-- start of The data --
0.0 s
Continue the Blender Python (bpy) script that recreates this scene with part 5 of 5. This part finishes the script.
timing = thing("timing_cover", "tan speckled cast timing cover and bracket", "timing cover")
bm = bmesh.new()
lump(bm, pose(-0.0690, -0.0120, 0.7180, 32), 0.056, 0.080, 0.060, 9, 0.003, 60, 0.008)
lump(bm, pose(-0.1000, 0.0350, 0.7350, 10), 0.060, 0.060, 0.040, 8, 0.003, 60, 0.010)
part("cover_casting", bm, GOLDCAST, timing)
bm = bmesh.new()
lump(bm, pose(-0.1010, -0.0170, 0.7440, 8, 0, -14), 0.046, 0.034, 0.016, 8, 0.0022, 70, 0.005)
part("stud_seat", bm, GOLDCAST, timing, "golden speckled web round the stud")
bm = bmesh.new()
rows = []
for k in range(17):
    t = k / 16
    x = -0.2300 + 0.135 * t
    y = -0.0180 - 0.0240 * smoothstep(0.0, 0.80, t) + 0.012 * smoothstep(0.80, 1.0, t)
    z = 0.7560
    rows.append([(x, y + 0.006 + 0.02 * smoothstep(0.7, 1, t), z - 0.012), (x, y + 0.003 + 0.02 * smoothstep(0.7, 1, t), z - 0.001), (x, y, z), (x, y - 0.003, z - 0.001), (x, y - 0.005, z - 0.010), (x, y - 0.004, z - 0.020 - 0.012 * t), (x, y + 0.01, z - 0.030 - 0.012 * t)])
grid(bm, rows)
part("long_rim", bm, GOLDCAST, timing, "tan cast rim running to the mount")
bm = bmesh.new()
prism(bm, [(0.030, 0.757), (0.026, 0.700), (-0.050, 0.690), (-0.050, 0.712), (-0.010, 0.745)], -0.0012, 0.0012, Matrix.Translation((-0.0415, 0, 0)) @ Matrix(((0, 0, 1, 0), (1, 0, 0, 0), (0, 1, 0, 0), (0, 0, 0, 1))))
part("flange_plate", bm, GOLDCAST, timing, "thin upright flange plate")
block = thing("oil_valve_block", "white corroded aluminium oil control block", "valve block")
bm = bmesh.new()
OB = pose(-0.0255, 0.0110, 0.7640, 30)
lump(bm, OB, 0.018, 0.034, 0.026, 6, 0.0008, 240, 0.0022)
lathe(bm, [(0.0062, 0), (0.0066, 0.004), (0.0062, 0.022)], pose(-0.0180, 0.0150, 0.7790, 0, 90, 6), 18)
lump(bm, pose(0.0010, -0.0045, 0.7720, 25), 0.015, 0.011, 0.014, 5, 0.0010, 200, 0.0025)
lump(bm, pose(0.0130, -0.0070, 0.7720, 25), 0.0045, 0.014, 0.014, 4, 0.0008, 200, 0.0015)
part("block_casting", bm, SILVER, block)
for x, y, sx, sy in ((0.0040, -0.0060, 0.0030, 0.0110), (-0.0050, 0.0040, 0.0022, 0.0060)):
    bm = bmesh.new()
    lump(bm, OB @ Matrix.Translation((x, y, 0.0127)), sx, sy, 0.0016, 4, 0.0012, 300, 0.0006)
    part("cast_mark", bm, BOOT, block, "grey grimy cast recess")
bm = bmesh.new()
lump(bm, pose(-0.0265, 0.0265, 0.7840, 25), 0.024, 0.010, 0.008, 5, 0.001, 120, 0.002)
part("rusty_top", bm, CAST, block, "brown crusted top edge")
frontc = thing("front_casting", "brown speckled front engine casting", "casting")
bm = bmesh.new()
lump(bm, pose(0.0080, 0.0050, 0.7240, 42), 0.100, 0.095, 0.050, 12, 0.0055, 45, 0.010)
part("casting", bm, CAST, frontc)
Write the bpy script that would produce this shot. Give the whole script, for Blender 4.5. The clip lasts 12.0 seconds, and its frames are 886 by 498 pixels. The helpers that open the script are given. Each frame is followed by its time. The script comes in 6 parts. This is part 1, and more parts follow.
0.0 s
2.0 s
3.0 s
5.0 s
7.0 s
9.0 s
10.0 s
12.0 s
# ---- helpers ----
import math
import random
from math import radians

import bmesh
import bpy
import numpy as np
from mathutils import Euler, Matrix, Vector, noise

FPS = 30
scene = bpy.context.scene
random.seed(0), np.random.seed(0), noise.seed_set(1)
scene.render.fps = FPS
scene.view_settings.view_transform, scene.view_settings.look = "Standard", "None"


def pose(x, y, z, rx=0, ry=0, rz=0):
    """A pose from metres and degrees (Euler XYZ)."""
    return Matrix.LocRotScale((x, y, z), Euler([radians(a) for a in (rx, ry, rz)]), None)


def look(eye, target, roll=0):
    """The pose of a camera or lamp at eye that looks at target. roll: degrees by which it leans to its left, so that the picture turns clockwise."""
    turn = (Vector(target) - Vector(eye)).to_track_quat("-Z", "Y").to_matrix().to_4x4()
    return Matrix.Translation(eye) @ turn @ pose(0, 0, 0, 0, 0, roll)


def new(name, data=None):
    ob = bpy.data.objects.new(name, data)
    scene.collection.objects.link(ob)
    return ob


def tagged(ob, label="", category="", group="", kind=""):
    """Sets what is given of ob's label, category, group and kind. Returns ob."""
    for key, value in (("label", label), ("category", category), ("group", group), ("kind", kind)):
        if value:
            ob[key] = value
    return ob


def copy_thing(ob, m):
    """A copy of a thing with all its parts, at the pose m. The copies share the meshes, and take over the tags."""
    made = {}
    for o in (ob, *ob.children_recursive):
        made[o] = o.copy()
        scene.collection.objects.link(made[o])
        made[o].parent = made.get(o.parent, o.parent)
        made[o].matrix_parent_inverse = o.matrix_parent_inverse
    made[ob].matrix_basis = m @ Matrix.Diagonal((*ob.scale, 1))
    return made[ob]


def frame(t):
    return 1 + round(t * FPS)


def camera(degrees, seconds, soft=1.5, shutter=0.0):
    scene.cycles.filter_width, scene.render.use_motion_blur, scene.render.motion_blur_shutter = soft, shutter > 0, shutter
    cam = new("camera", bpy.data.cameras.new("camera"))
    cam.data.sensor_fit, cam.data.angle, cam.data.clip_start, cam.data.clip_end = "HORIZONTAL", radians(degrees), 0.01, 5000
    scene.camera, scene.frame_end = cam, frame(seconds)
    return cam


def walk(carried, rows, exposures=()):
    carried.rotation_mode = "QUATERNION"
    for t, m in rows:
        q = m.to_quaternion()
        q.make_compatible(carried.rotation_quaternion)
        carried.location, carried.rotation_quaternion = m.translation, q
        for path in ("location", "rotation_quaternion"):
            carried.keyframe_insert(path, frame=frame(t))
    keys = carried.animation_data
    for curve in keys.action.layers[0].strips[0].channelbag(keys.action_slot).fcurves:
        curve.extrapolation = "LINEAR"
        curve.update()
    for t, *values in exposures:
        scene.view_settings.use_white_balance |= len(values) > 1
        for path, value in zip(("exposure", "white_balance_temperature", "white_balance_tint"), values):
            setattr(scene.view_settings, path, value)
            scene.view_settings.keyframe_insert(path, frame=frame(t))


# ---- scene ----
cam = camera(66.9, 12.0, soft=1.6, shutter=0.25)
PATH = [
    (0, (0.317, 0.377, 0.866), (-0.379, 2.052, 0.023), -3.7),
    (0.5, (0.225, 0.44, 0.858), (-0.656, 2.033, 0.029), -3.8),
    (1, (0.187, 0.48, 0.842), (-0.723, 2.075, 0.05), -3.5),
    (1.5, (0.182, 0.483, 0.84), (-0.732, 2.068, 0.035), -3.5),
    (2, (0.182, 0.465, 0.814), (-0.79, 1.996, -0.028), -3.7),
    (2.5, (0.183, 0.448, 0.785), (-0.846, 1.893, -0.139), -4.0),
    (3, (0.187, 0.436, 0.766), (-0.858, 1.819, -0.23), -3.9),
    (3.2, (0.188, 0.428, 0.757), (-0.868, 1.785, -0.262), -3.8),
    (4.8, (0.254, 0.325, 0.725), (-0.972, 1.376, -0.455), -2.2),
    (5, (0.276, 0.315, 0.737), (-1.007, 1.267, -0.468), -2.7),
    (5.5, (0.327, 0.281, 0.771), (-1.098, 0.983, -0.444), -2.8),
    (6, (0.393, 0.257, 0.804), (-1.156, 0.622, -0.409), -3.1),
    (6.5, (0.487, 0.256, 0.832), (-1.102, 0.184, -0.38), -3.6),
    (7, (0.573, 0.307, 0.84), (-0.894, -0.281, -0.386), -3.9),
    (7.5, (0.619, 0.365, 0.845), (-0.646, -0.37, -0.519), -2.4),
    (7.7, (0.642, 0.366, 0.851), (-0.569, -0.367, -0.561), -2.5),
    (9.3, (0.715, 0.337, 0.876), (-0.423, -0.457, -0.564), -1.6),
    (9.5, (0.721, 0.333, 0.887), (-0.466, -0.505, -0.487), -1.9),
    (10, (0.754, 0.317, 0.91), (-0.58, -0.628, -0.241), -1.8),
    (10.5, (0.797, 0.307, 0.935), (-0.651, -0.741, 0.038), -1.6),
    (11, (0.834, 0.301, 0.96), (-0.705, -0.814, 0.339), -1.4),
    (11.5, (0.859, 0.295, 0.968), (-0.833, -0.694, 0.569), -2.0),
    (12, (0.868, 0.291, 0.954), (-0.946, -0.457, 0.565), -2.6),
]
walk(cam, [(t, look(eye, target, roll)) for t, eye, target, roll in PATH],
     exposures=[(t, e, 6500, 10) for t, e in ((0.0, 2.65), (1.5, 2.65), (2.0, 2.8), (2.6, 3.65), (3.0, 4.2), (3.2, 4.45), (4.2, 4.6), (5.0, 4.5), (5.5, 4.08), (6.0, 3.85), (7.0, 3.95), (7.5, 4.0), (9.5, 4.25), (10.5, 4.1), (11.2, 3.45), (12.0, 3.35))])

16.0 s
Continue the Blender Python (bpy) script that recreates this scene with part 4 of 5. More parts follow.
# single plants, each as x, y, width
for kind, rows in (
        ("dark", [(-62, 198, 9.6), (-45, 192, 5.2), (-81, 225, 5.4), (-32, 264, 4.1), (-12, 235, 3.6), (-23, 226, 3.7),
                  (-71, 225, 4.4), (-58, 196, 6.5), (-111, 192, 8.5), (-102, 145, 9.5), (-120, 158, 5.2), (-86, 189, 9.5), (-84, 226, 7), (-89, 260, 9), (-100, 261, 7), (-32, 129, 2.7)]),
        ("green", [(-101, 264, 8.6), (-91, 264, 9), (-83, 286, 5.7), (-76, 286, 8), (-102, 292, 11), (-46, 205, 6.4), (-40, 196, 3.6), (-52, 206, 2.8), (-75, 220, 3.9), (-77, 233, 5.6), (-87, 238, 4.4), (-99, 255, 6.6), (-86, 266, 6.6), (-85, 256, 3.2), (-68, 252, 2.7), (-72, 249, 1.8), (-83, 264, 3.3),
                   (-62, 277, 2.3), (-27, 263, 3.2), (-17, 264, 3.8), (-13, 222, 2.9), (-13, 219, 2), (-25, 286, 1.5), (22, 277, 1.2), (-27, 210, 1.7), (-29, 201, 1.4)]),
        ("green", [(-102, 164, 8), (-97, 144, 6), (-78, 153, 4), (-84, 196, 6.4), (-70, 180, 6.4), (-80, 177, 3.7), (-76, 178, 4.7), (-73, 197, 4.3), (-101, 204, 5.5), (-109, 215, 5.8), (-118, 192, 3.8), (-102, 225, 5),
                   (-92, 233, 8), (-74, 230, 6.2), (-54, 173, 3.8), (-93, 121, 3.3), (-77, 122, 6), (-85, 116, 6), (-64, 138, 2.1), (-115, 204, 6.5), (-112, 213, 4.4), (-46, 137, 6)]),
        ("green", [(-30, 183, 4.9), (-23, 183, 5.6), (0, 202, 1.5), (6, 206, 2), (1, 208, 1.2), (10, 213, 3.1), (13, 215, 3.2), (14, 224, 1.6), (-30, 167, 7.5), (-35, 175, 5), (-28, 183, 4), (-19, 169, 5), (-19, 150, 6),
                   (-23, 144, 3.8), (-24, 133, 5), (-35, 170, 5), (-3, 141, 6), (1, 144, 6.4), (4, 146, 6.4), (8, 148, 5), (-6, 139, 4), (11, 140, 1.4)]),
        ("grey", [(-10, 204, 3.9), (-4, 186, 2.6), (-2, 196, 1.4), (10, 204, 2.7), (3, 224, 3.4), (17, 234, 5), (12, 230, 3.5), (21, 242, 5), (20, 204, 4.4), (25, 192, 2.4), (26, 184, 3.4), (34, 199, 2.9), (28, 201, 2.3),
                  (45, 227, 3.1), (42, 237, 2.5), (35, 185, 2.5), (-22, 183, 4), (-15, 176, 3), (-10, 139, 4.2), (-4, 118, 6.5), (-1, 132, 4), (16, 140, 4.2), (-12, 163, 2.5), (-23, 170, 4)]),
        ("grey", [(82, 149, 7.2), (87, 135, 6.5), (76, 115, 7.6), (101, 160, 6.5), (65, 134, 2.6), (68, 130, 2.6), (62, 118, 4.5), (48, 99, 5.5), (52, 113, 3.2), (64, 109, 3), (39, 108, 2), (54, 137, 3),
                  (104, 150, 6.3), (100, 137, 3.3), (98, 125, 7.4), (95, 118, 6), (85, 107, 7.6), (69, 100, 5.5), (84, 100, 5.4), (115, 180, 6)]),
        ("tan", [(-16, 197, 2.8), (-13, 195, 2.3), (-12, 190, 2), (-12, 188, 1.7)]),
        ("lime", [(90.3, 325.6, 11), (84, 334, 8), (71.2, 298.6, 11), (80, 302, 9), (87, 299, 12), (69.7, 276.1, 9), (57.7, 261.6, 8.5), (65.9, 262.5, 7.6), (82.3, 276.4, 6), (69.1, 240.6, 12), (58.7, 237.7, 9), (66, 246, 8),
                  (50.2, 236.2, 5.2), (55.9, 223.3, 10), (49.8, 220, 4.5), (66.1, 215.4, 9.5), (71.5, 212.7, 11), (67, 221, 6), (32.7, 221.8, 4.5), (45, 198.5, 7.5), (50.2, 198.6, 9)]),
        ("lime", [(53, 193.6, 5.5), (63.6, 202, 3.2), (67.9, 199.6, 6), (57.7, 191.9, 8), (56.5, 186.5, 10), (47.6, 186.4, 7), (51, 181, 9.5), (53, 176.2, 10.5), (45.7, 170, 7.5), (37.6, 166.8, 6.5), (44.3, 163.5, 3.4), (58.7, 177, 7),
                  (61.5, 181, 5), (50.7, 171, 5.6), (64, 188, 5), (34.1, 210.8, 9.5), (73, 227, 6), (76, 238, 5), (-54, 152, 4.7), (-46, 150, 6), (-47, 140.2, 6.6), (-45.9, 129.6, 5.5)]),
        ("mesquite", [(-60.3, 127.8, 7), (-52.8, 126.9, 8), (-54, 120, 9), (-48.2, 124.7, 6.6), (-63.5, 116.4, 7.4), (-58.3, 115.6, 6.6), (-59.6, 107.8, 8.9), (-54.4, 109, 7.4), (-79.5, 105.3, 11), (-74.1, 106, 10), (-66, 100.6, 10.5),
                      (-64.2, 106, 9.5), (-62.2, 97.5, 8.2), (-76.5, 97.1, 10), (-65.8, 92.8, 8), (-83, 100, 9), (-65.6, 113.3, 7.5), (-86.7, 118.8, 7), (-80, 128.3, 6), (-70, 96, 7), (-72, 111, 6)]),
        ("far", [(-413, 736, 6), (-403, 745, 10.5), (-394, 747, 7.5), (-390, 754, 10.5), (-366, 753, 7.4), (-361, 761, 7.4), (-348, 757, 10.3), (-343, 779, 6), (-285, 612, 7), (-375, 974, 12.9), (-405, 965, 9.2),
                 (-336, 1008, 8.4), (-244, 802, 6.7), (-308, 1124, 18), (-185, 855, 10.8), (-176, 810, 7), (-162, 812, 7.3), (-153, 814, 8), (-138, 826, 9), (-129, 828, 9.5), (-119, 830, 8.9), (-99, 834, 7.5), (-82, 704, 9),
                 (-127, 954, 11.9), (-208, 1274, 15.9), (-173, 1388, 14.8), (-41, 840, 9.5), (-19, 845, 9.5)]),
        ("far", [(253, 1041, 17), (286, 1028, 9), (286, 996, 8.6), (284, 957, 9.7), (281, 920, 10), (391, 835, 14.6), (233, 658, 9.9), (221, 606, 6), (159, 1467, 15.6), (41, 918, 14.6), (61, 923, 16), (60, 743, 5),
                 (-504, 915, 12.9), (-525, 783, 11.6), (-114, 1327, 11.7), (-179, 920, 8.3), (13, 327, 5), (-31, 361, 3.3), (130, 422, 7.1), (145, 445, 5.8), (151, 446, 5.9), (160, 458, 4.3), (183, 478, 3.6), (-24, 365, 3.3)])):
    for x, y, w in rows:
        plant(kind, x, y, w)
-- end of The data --
### Exercise description
Going down the listing above, begin printing at the line with "ob[key] = value" and finish with the line with "radians(degrees), 0.01, 5000", exactly as they appear.

### Result below
            ob[key] = value
    return ob


def copy_thing(ob, m):
    """A copy of a thing with all its parts, at the pose m. The copies share the meshes, and take over the tags."""
    made = {}
    for o in (ob, *ob.children_recursive):
        made[o] = o.copy()
        scene.collection.objects.link(made[o])
        made[o].parent = made.get(o.parent, o.parent)
        made[o].matrix_parent_inverse = o.matrix_parent_inverse
    made[ob].matrix_basis = m @ Matrix.Diagonal((*ob.scale, 1))
    return made[ob]


def frame(t):
    return 1 + round(t * FPS)


def camera(degrees, seconds, soft=1.5, shutter=0.0):
    scene.cycles.filter_width, scene.render.use_motion_blur, scene.render.motion_blur_shutter = soft, shutter > 0, shutter
    cam = new("camera", bpy.data.cameras.new("camera"))
    cam.data.sensor_fit, cam.data.angle, cam.data.clip_start, cam.data.clip_end = "HORIZONTAL", radians(degrees), 0.01, 5000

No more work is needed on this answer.